(Montréal) Le premier ministre Justin Trudeau accueille favorablement la lettre ouverte de journalistes et de médias réclamant des mesures pour lutter contre les menaces, le harcèlement et l’intimidation des membres de la presse.

Le jour même où la question des menaces contre les politiciens est à l’avant-scène de l’actualité, près d’une cinquantaine de médias et d’associations de journalistes ont rendu publique jeudi une lettre ouverte demandant à Justin Trudeau d’intervenir pour contrer le même phénomène envers les journalistes.

« Nous nous devons de comprendre que notre démocratie même est en jeu », a affirmé le premier ministre, de passage à Winnipeg.

« La capacité des journalistes de bien faire leur travail pour poser des questions difficiles et parfois inconfortables, pour être là pour partager la vérité, pour mettre au défi les citoyens et les instances de pouvoir, est essentielle. »

Miner la confiance

Selon M. Trudeau, ces menaces visent à « miner la confiance des gens dans notre démocratie, mais aussi l’habileté de nos journalistes de pouvoir faire leur travail sans peur et sans être inquiet pour le bien-être de leurs familles ».

« Tous les politiciens doivent être unanimes dans leur condamnation de l’intimidation, de la violence contre ceux qui font leur travail, que ce soit d’autres politiciens ou que ce soit des journalistes », a martelé le premier ministre.

Dans sa lettre ouverte, le milieu de l’information se mobilise contre ce qu’il qualifie de « problème croissant et alarmant de la haine et du harcèlement en ligne qui visent les journalistes et le journalisme en tant que profession ».

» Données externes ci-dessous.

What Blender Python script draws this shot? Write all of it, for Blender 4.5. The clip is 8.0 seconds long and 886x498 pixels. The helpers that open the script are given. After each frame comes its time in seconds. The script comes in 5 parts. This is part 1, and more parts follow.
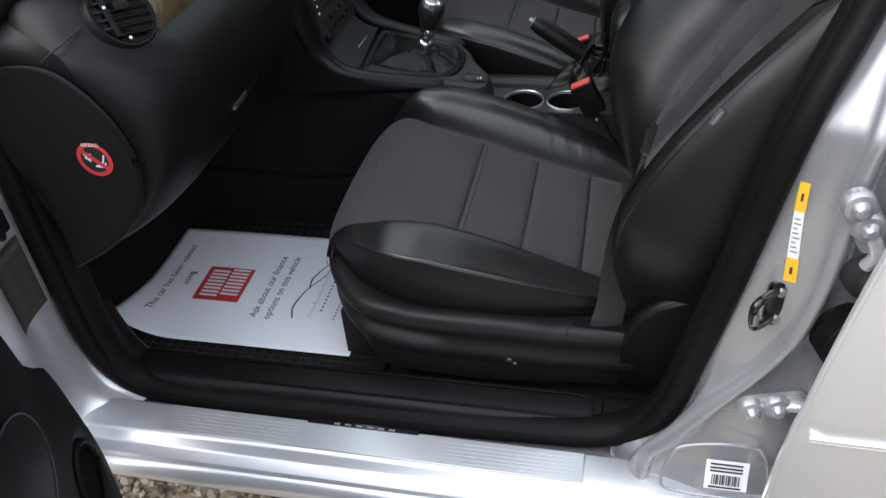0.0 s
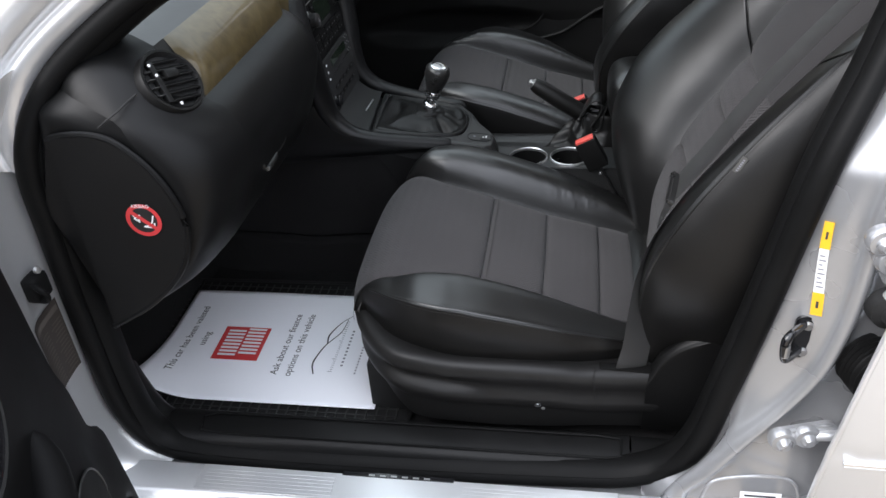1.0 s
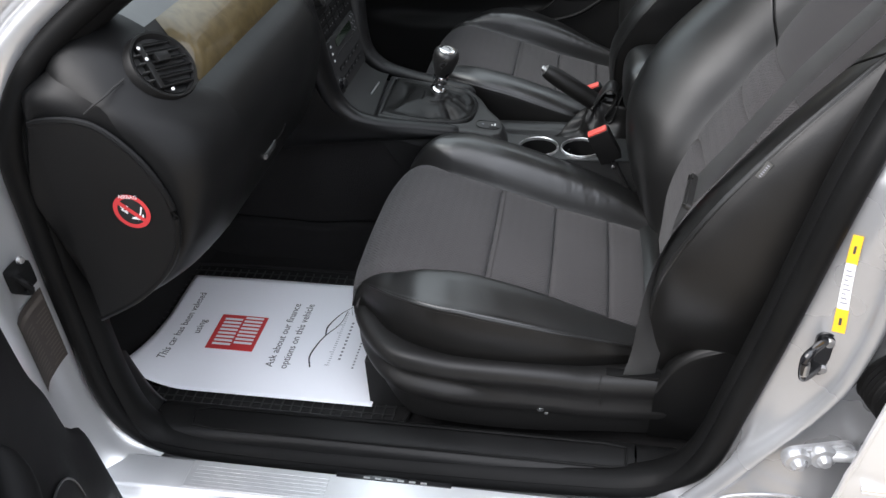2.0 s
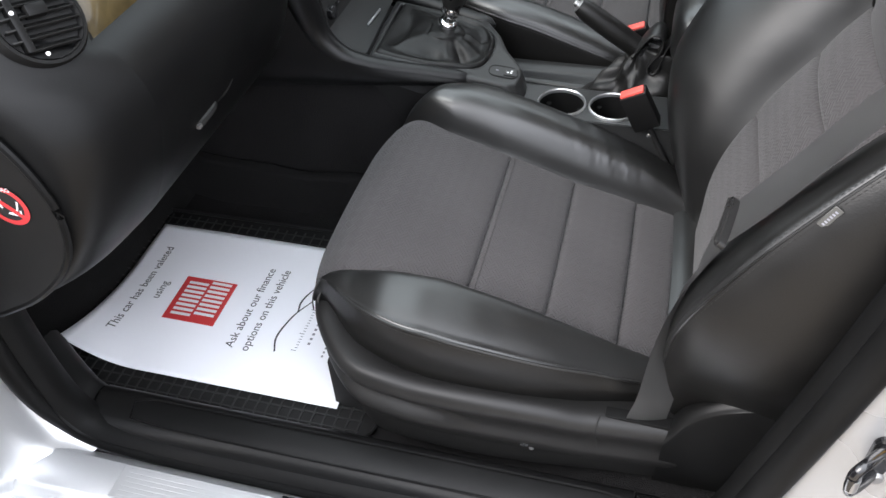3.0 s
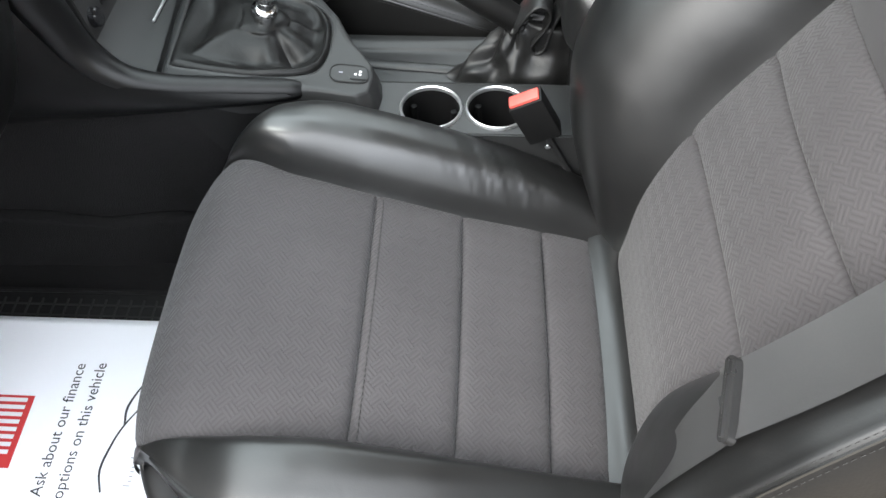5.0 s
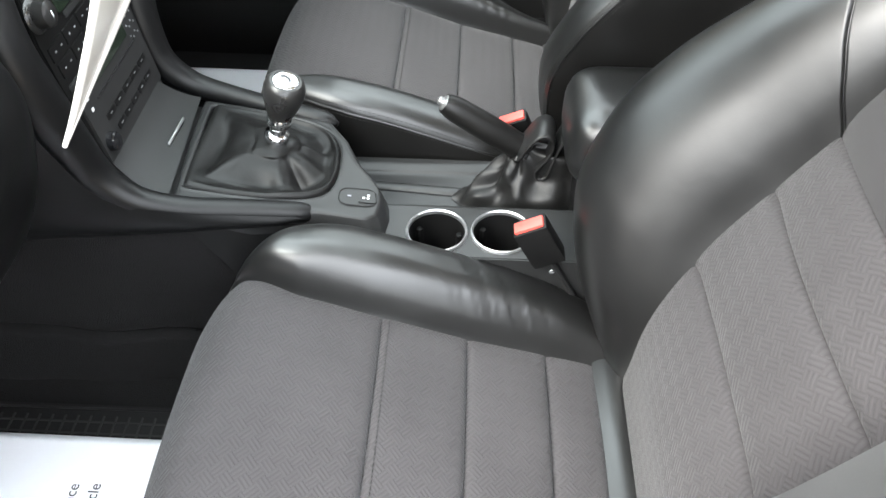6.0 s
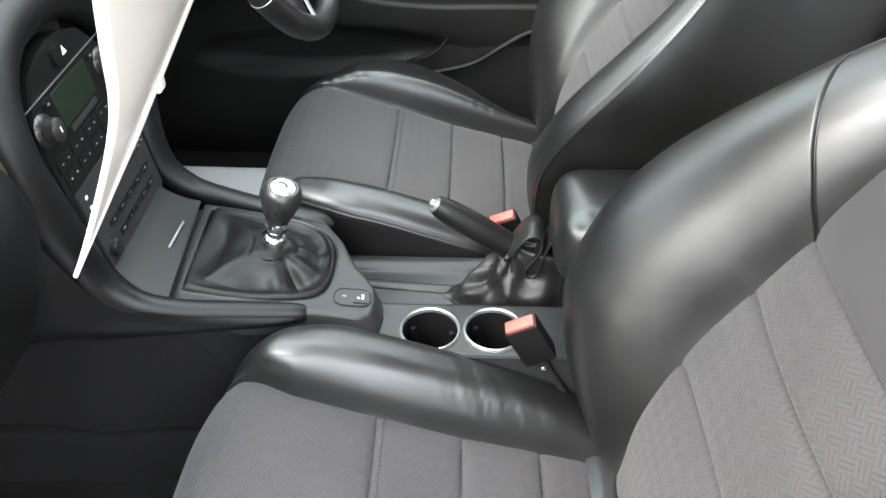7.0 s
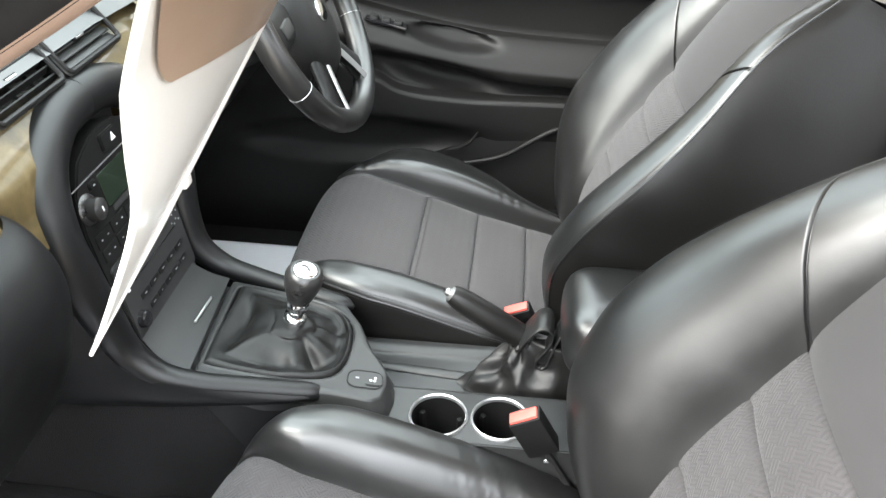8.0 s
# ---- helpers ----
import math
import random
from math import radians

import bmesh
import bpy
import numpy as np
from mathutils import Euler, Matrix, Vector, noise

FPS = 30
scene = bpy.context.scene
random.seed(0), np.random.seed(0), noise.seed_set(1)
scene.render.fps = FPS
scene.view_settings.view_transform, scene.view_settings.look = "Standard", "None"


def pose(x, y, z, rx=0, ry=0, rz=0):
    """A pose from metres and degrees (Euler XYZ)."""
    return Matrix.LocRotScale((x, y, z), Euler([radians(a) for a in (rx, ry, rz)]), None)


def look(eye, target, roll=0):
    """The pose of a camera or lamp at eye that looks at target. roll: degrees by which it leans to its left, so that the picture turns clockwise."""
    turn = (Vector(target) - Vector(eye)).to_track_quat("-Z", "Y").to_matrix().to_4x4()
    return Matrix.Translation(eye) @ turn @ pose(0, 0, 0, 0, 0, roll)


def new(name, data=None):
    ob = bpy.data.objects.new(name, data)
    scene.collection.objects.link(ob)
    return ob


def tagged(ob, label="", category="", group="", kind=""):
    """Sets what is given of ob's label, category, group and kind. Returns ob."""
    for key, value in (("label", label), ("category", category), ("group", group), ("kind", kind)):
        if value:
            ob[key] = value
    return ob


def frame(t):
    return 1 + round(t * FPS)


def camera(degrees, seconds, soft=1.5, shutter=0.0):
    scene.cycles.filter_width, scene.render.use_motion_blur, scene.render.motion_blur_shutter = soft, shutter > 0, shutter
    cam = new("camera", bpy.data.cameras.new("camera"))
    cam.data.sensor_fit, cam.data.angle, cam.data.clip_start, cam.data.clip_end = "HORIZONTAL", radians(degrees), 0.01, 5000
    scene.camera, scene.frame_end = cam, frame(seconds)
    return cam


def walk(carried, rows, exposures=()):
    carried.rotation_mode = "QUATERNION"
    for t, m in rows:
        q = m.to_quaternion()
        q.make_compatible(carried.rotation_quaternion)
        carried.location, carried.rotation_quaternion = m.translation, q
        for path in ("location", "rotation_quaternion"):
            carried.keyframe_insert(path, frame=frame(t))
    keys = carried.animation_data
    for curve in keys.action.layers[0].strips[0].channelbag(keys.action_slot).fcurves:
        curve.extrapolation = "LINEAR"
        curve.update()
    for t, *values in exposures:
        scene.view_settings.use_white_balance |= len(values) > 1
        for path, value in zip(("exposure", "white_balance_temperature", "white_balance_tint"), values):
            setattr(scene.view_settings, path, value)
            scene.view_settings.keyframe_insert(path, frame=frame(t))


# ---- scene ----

Les signataires soulignent que ce problème, qui affecte de manière disproportionnée les journalistes racisés et les femmes, s’aggrave malgré de nombreuses sorties d’organisations diverses.

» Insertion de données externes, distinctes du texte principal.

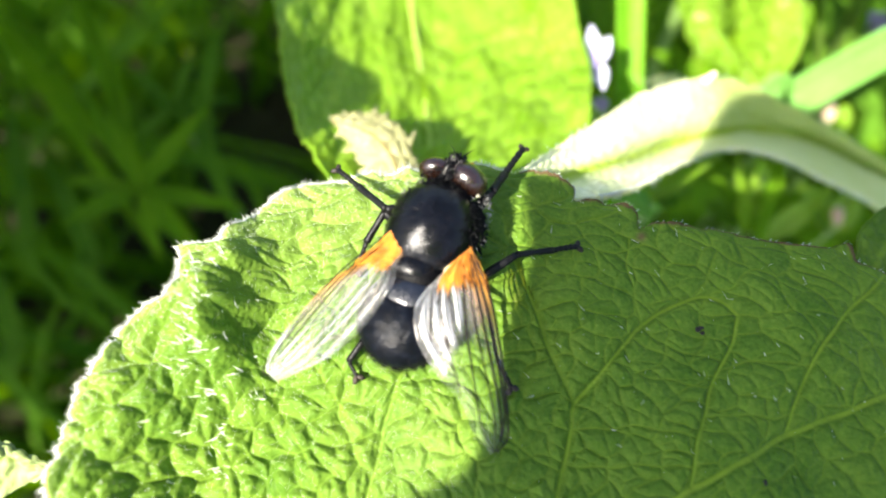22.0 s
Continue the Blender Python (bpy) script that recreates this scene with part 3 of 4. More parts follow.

La liberté d’expression n’est pas absolue

Rejoint par La Presse Canadienne, le président de la Fédération professionnelle des journalistes du Québec (FPJQ), Michaël Nguyen, a fait valoir que « depuis une quinzaine d’années, il y a des reportages sur des gens qui se font condamner pour des propos qu’ils tiennent sur les réseaux sociaux ». Les policiers, souligne-t-il, rappellent constamment que ce qu’on dit sur le web, c’est la même chose que si on le dit en personne.

« C’est important de le rappeler aux gens parce que, de toute évidence, le mémo n’est pas passé chez certaines personnes », déplore M. Nguyen.

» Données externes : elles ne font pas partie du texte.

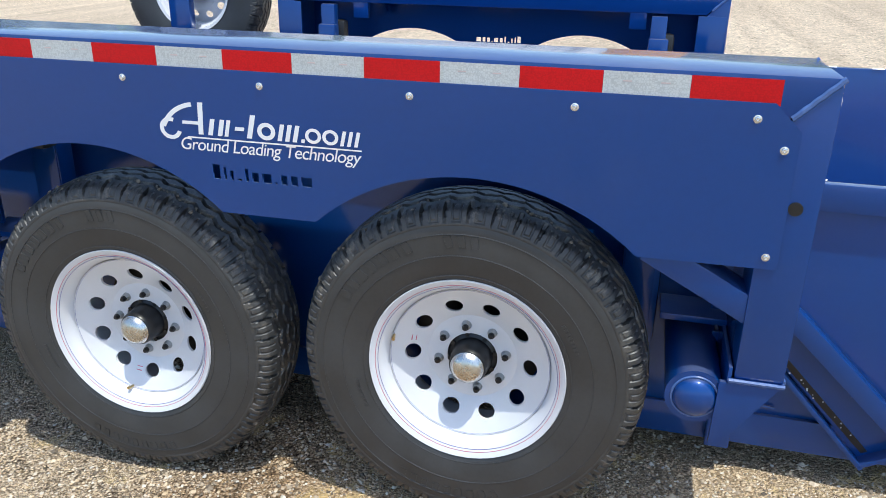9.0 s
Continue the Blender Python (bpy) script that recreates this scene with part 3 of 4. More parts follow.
def sidewall_blocks():
    """Raised lettering as plain blocks, on both arcs of the outer wall."""
    bm = bmesh.new()
    for a0, n, wd, hg, rr in ((0.62, 7, 0.020, 0.027, 0.320), (1.52, 3, 0.018, 0.027, 0.320), (-1.75, 9, 0.018, 0.020, 0.322), (2.6, 8, 0.006, 0.008, 0.262), (-0.4, 8, 0.006, 0.008, 0.262)):
        for k in range(n):
            a = a0 + k * (wd * 1.6 / rr)
            c = Matrix.Rotation(a, 4, "X") @ Matrix.Translation((-0.1164 if rr > 0.3 else -0.1132, rr, 0))
            if wd > 0.01:
                # a leaning bar with a raised rim
                lean = Matrix.Rotation(-0.18, 4, "X")
                for oy, oz, hy, wz in ((0, -0.38, 1, 0.12), (0, 0.38, 1, 0.12), (0.46, 0, 0.08, 0.88), (-0.46, 0, 0.08, 0.88)):
                    bmesh.ops.create_cube(bm, size=1, matrix=c @ lean @ Matrix.Translation((0, oy * hg, oz * wd)) @ Matrix.Diagonal((0.0034, hg * hy, wd * wz, 1)))
                bmesh.ops.create_cube(bm, size=1, matrix=c @ lean @ Matrix.Diagonal((0.0018, hg * 0.9, wd * 0.8, 1)))
            else:
                bmesh.ops.create_cube(bm, size=1, matrix=c @ Matrix.Diagonal((0.0030, hg, wd, 1)))
    for rr, xx in ((0.2885, -0.1165), (0.2400, -0.1075), (0.3365, -0.1152)):
        pipe(bm, [(xx, rr * math.cos(t), rr * math.sin(t)) for t in np.linspace(0, math.tau, 97)], 0.0013, 5)
    me = bpy.data.meshes.new("sidewall_relief")
    bm.to_mesh(me)
    bm.free()
    me.materials.append(TYRE_RUBBER)
    return me


def soil_crumbs():
    """Dry tan crumbs of soil caught in the outer groove and the shoulder notches."""
    rng = random.Random(41)
    bm = bmesh.new()
    for a0, spread, n in ((0.5, 0.30, 34), (1.25, 0.22, 26), (2.1, 0.35, 22), (3.3, 0.4, 24), (4.3, 0.3, 26), (5.4, 0.35, 24)):
        for k in range(n):
            a, w = a0 + rng.gauss(0, spread * 0.6), -0.046 + rng.gauss(0, 0.0045)
            if rng.random() < 0.12:
                w = -0.064 - 0.012 * rng.random()
            size = 0.0018 + 0.0055 * rng.random() ** 3
            r = R_TYRE - 0.0125 * (abs(w) / 0.0795) ** 2.4 - 0.004 + 0.004 * rng.random()
            m = Matrix.Rotation(a, 4, "X") @ Matrix.Translation((w - MID, r, 0)) @ Matrix.Rotation(rng.random() * 6, 4, "Y") @ Matrix.Rotation(rng.random() * 6, 4, "Z")
            bmesh.ops.create_icosphere(bm, subdivisions=1, radius=size, matrix=m @ Matrix.Diagonal((1.0, 0.6 + 0.3 * rng.random(), 0.8 + 0.5 * rng.random(), 1)))
    for v in bm.verts:
        v.co += Vector((rng.gauss(0, 0.0006), rng.gauss(0, 0.0006), rng.gauss(0, 0.0006)))
    me = bpy.data.meshes.new("clinging_soil")
    bm.to_mesh(me)
    bm.free()
    me.materials.append(DRY_SOIL)
    return me


TYRE_ME = tyre_mesh()
RELIEF_ME = sidewall_blocks()
CRUMB_ME = soil_crumbs()


def disc_mesh():
    """The dished wheel centre: flat round the studs, then a shallow cone with ten oval holes that comes forward to the rim."""
    bm = bmesh.new()
    n, layers, r0, rh, r1 = 40, 5, 0.107, 0.1395, 0.1885

    def at(th, r, back):
        return bm.verts.new((-0.51 * max(0.0, r - r0) + (0.0035 if back else -0.0035), r * math.cos(th), r * math.sin(th)))

    def strip(u, v):
        for j in range(n):
            bm.faces.new((u[j], u[(j + 1) % n], v[(j + 1) % n], v[j]))

    for s in range(10):
        mid = s * math.tau / 10 + 0.17
        lips = []
        for back in (False, True):
            rings = []
            for k in range(layers + 1):
                f = k / layers
                ring = []
                for j in range(n):
                    ct, cr = math.cos(j * math.tau / n), math.sin(j * math.tau / n)
                    m = max(abs(ct), abs(cr))
                    dt = (1 - f) * 0.0205 * ct / rh + f * ct / m * math.pi / 10
                    dr = (1 - f) * 0.0176 * cr + f * cr / m * (r1 - rh if cr > 0 else rh - r0)
                    ring.append(at(mid + dt, rh + dr, back))
                rings.append(ring)
            for u, v in zip(rings, rings[1:]):
                strip(u, v)
            lips.append(rings[0])
        strip(*lips)
    n = 80
    flat = [[at(k * math.tau / n, r, back) for k in range(n)] for r, back in ((r0, False), (0.085, False), (0.060, False), (0.060, True), (r0, True))]
    for u, v in zip(flat, flat[1:]):
        strip(u, v)
    bmesh.ops.remove_doubles(bm, verts=bm.verts, dist=1e-5)
    bmesh.ops.recalc_face_normals(bm, faces=bm.faces)
    me = bpy.data.meshes.new("disc")
    bm.to_mesh(me)
    bm.free()
    smooth(me, 40)
    return me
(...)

Les tribunaux rappellent constamment que la liberté d’expression, bien que vitale, n’est pas sans limites, fait valoir le président de la FPJQ. « Il peut arriver qu’une personne dépasse le commentaire politique permis et adopte une conduite criminelle interdite. […] La liberté d’expression n’est pas absolue : elle ne permet pas de menacer, de harceler. On peut critiquer, mais dès que ça devient des attaques, dès que c’est fait pour que la personne visée ait des craintes pour sa sécurité, là on vient de passer dans le côté criminel. »

Policiers interpellés

Les signataires de la lettre demandent donc aux corps policiers d’agir sur plusieurs fronts. Par exemple, puisque de nombreuses menaces utilisent le même langage, de ne pas les traiter comme des incidents isolés, mais bien comme une menace plus large par une approche globale. Ils demandent également aux policiers d’améliorer leur traitement des plaintes de cette nature, eux qui ont souvent tendance à les minimiser.

« Les corps policiers d’à travers le pays ne prennent pas assez souvent au sérieux les menaces envers les journalistes, les traitent souvent comme des évènements isolés et n’essaient pas de comprendre que ça fait partie d’un ensemble de “patterns”, que ça fait partie d’une approche concertée pour miner l’habileté de notre démocratie de fonctionner, l’habileté des journalistes de faire leur travail pour souligner ce qui fonctionne et ce qui ne fonctionne pas dans notre société », a reconnu Justin Trudeau.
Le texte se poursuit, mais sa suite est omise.